Friday, April 13, 2007

A Victory For Engagement

I blogged a few days ago about the role of the US strategy of engagement in moderating the behavior of China and how the recent filing of suit against China by the US in the WTO was likely to produce a nice test of the strategy as well as China's preferences. Today we have more evidence that the strategy of engagement is working. The New York Times is reporting that, after two years of shielding Sudan from international sanctions over the situation in Darfur, China has recently begun applying more pressure to Sudan. According to the article:

A senior Chinese official, Zhai Jun, traveled to Sudan to push the Sudanese government to accept a United Nations peacekeeping force. Mr. Zhai even went all the way to Darfur and toured three refugee camps, a rare event for a high-ranking official from China, which has extensive business and oil ties to Sudan and generally avoids telling other countries how to conduct their internal affairs.
Why the change? The Times credits a PR campaign waged against the upcoming 2008 Olympics to be held in Beijing:

Credit goes to Hollywood — Mia Farrow and Steven Spielberg in particular. Just when it seemed safe to buy a plane ticket to Beijing for the 2008 Olympic Games, nongovernmental organizations and other groups appear to have scored a surprising success in an effort to link the Olympics, which the Chinese government holds very dear, to the killings in Darfur, which, until recently, Beijing had not seemed too concerned about.

Ms. Farrow, a good-will ambassador for the United Nations Children’s Fund, has played a crucial role, starting a campaign last month to label the Games in Beijing the “Genocide Olympics” and calling on corporate sponsors and even Mr. Spielberg, who is an artistic adviser to China for the Games, to publicly exhort China to do something about Darfur. In a March 28 op-ed article in The Wall Street Journal, she warned Mr.
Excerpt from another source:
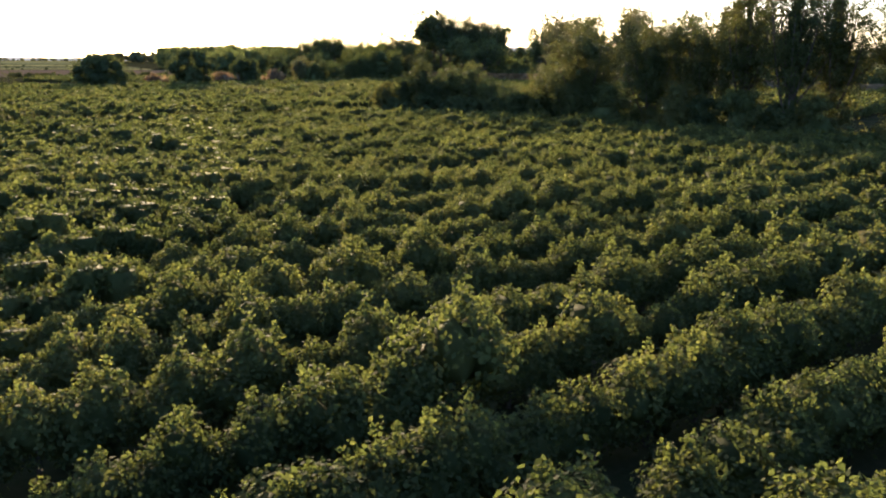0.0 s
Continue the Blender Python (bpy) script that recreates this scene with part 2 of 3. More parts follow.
def tube(path, radii, sides=6):
    """A tapering tube along a path."""
    path = np.array(path, float)
    v = []
    for k, p in enumerate(path):
        d = unit(path[min(k + 1, len(path) - 1)] - path[max(k - 1, 0)])
        a = unit(np.cross(d, (0.31, 0.95, 0.05)))
        b = np.cross(d, a)
        for i in range(sides):
            t = 2 * math.pi * i / sides
            v.append(p + radii[k] * (math.cos(t) * a + math.sin(t) * b))
    f = [[k * sides + i, k * sides + (i + 1) % sides, (k + 1) * sides + (i + 1) % sides, (k + 1) * sides + i] for k in range(len(path) - 1) for i in range(sides)]
    n = len(path) - 1
    for i in range(1, sides - 2, 2):
        f.append([n * sides, n * sides + i, n * sides + i + 1, n * sides + i + 2])
    return np.array(v), np.array(f)


def thing(name, label, category, group="", at=(0, 0, 0)):
    ob = new(name)
    ob.location = at
    return tagged(ob, label, category, group)


def part(name, mesh, parent, label=""):
    ob = new(name, mesh)
    ob.parent = parent
    return tagged(ob, label)


def inside(x, y, poly):
    """Which points lie in a polygon."""
    x, y, hit = np.asarray(x), np.asarray(y), np.zeros(np.shape(x), bool)
    for (x0, y0), (x1, y1) in zip(poly, poly[1:] + poly[:1]):
        cross = (y0 > y) != (y1 > y)
        hit ^= cross & (x < (x1 - x0) * (y - y0) / (y1 - y0 + 1e-12) + x0)
    return hit


def line_gap(x, y, line):
    """Distance of points from a broken line."""
    best = np.full(np.shape(x), 1e9)
    for (x0, y0), (x1, y1) in zip(line, line[1:]):
        dx, dy = x1 - x0, y1 - y0
        t = np.clip(((x - x0) * dx + (y - y0) * dy) / (dx * dx + dy * dy), 0, 1)
        best = np.minimum(best, np.hypot(x - x0 - t * dx, y - y0 - t * dy))
    return best


def scatter(poly, spacing, r):
    """Points strewn in a polygon, about spacing apart."""
    xs, ys = [p[0] for p in poly], [p[1] for p in poly]
    n = int((max(xs) - min(xs)) * (max(ys) - min(ys)) / spacing**2)
    x, y = r.uniform(min(xs), max(xs), n), r.uniform(min(ys), max(ys), n)
    k = inside(x, y, poly)
    return np.stack([x[k], y[k]], 1)


# ---------------------------------------------------------------- ground
LEVEE = [(150, 120), (88, 180), (64, 211), (51, 228.5), (41.5, 242), (34.5, 256), (28.2, 266.5), (18.2, 283), (8, 299), (-2, 317), (-14, 334), (-36, 358), (-95, 440)]
RIVER = [(110, 402), (70, 392), (30, 382), (2, 402), (-22, 470), (-40, 560), (-80, 650), (-112, 725), (-135, 900), (-190, 1100), (-260, 1420), (-180, 1450), (-90, 1180), (-40, 900), (0, 720), (25, 560), (50, 450), (75, 415), (110, 408)]
WATER_Z = -1.6


def ground_z(x, y):
    d = line_gap(x, y, LEVEE)
    z = 2.4 * np.clip((8.0 - d) / 6.0, 0, 1)
    z = z * z * (3 * 2.4 - 2 * z) / 2.4**2
    shore = line_gap(x, y, RIVER + RIVER[:1])
    wet = inside(x, y, RIVER)
    z = np.where(wet, -3.2 * np.clip(shore / 8, 0, 1) - 1.0, z - 1.0 * np.clip(1 - shore / 10, 0, 1) * (d > 9))
    lump = 0.06 * np.sin(x * 0.9 + 1.3 * np.sin(y * 0.53)) * np.sin(y * 0.77 + np.sin(x * 0.41))
    return z + lump * (np.abs(y) < 450)


def steps(edges):
    out = [edges[0][0]]
    for (a, b, s) in edges:
        out += list(np.linspace(a, b, max(2, int(round((b - a) / s)) + 1))[1:])
    return np.array(out)


gx = steps([(-4900, -900, 400), (-900, -200, 25), (-200, -60, 7), (-60, 110, 1.7), (110, 300, 9), (300, 900, 40), (900, 4900, 400)])
gy = steps([(-600, -40, 80), (-40, 190, 3), (190, 330, 1.7), (330, 480, 4), (480, 1500, 18), (1500, 4900, 300)])
GX, GY = np.meshgrid(gx, gy)
GZ = ground_z(GX, GY)
gi = np.arange(GX.size).reshape(GX.shape)
gq = np.stack([gi[:-1, :-1], gi[:-1, 1:], gi[1:, 1:], gi[1:, :-1]], -1).reshape(-1, 4)
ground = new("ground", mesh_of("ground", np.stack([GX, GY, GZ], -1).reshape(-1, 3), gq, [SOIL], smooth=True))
tagged(ground, "brown vineyard soil with weeds, flat to the horizon", "ground", kind="structure")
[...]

Spielberg that he could “go down in history as the Leni Riefenstahl of the Beijing Games,” a reference to a German filmmaker who made Nazi propaganda films.

Four days later, Mr. Spielberg sent a letter to President Hu Jintao of China, condemning the killings in Darfur and asking the Chinese government to use its influence in the region “to bring an end to the human suffering there,” according to Mr. Spielberg’s spokesman, Marvin Levy.

China soon dispatched Mr. Zhai to Darfur, a turnaround that served as a classic study of how a pressure campaign, aimed to strike Beijing in a vulnerable spot at a vulnerable time, could accomplish what years of diplomacy could not.

Groups focusing on many issues, including Tibet and human rights, have called for boycotts of the Games next year. But none of those issues have packed the punch of Darfur, where at least 200,000 people — some say as many as 400,000 — mostly non-Arab men, women and children, have died and 2.5 million have been displaced, as government-backed Arab militias called the janjaweed have attacked the local population.

It is extremely important to China that the Games go off smoothly. Hosting the Olympics represents China's aspirations to join and get respect from the international community. Landing the Games in the first place was seen as validation for China's economic and political moderation, and it scares China that something like Darfur could taint that. According to J. Stephen Morrison of CSIS, China's goal "is to be seen as an ethical, rising global power. Their goal is not to get in bed with every sleazy government that comes up with a little oil."

Again we see the logic of engagement at work. Only by getting China to value its connections with the larger international community more than those with genocidal states would China be willing to challenge a strategic ally -- especially one that provides oil that is much-needed to maintain China's economic boom. While China has not yet agreed to allow the UN to impose serious sanctions on Sudan, there is evidence that Chinese pressure has been instrumental in the little ground Sudan has ceded lately. And while it may still be a long way to the deployment of an international peace keeping force, getting China to rethink where its interests lie is a critical step, and one that could only occur in the context of engagement.


1 comment:

Matt Bondy said...

The more time I spend on publications like this, evaluating international relations, the more I realise that the folks who handle these extremely volatile and consequential state-to-state relationships are genuinely brilliant professionals.

The ability to see the whole board, strike while the iron's hot without provoking a negative reaction... What finesse.